### Data provided ###

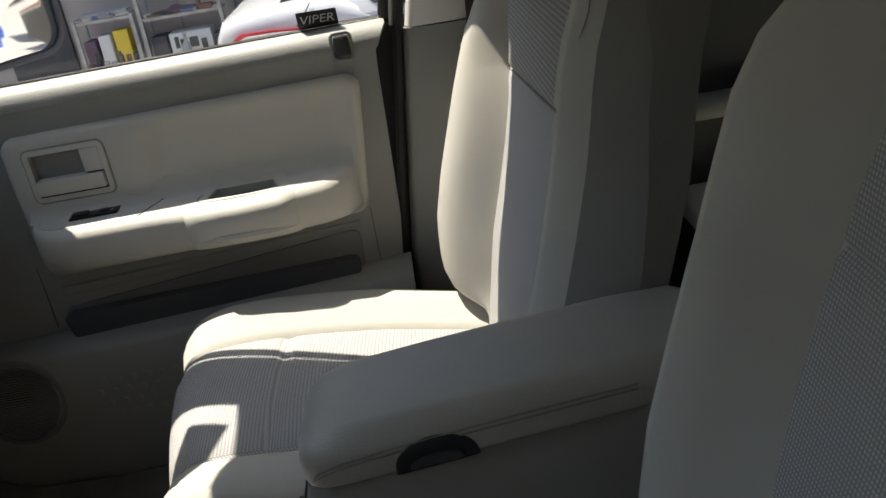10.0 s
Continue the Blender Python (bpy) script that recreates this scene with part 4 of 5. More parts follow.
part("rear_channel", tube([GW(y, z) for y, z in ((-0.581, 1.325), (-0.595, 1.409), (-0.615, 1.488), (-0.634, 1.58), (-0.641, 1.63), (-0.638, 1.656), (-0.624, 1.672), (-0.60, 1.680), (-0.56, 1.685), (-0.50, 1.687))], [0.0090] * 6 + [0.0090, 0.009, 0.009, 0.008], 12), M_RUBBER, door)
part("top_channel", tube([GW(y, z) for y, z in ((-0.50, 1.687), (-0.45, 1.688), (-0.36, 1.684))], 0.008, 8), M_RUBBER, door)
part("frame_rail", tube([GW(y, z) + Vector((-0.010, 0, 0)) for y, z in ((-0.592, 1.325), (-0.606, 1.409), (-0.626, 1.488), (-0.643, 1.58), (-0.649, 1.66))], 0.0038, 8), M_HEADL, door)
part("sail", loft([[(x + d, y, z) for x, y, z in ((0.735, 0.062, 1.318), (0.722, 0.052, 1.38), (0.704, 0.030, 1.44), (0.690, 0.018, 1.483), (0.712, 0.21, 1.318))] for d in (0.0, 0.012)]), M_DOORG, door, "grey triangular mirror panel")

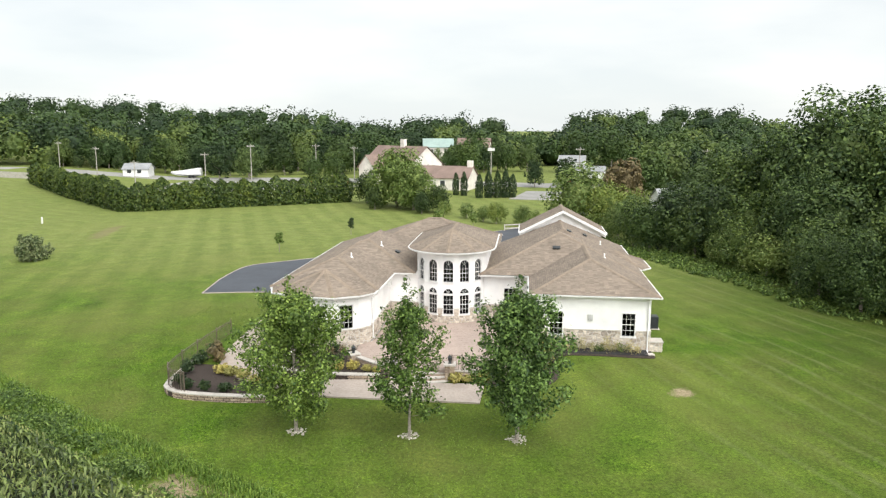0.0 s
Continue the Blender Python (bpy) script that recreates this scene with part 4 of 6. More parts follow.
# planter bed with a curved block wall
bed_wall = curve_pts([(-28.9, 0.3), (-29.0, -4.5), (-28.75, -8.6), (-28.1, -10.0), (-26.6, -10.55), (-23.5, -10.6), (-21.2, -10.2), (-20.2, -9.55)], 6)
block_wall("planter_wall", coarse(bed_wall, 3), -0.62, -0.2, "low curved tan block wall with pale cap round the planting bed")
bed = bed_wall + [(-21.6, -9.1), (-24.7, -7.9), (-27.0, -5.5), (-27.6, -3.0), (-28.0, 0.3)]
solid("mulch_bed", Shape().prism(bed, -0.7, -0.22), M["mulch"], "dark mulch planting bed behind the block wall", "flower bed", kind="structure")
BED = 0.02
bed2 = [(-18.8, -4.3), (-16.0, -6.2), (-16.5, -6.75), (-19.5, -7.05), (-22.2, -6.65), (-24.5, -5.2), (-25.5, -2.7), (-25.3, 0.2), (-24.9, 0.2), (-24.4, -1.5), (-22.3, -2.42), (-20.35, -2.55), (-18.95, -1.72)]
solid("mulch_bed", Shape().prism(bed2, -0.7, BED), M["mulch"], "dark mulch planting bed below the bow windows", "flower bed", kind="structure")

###

# What is asked
Every record above should be written out again exactly; the pictures stay out of the copy.

# Solution to this exercise
10.0 s
Continue the Blender Python (bpy) script that recreates this scene with part 4 of 5. More parts follow.
part("rear_channel", tube([GW(y, z) for y, z in ((-0.581, 1.325), (-0.595, 1.409), (-0.615, 1.488), (-0.634, 1.58), (-0.641, 1.63), (-0.638, 1.656), (-0.624, 1.672), (-0.60, 1.680), (-0.56, 1.685), (-0.50, 1.687))], [0.0090] * 6 + [0.0090, 0.009, 0.009, 0.008], 12), M_RUBBER, door)
part("top_channel", tube([GW(y, z) for y, z in ((-0.50, 1.687), (-0.45, 1.688), (-0.36, 1.684))], 0.008, 8), M_RUBBER, door)
part("frame_rail", tube([GW(y, z) + Vector((-0.010, 0, 0)) for y, z in ((-0.592, 1.325), (-0.606, 1.409), (-0.626, 1.488), (-0.643, 1.58), (-0.649, 1.66))], 0.0038, 8), M_HEADL, door)
part("sail", loft([[(x + d, y, z) for x, y, z in ((0.735, 0.062, 1.318), (0.722, 0.052, 1.38), (0.704, 0.030, 1.44), (0.690, 0.018, 1.483), (0.712, 0.21, 1.318))] for d in (0.0, 0.012)]), M_DOORG, door, "grey triangular mirror panel")

0.0 s
Continue the Blender Python (bpy) script that recreates this scene with part 4 of 6. More parts follow.
# planter bed with a curved block wall
bed_wall = curve_pts([(-28.9, 0.3), (-29.0, -4.5), (-28.75, -8.6), (-28.1, -10.0), (-26.6, -10.55), (-23.5, -10.6), (-21.2, -10.2), (-20.2, -9.55)], 6)
block_wall("planter_wall", coarse(bed_wall, 3), -0.62, -0.2, "low curved tan block wall with pale cap round the planting bed")
bed = bed_wall + [(-21.6, -9.1), (-24.7, -7.9), (-27.0, -5.5), (-27.6, -3.0), (-28.0, 0.3)]
solid("mulch_bed", Shape().prism(bed, -0.7, -0.22), M["mulch"], "dark mulch planting bed behind the block wall", "flower bed", kind="structure")
BED = 0.02
bed2 = [(-18.8, -4.3), (-16.0, -6.2), (-16.5, -6.75), (-19.5, -7.05), (-22.2, -6.65), (-24.5, -5.2), (-25.5, -2.7), (-25.3, 0.2), (-24.9, 0.2), (-24.4, -1.5), (-22.3, -2.42), (-20.35, -2.55), (-18.95, -1.72)]
solid("mulch_bed", Shape().prism(bed2, -0.7, BED), M["mulch"], "dark mulch planting bed below the bow windows", "flower bed", kind="structure")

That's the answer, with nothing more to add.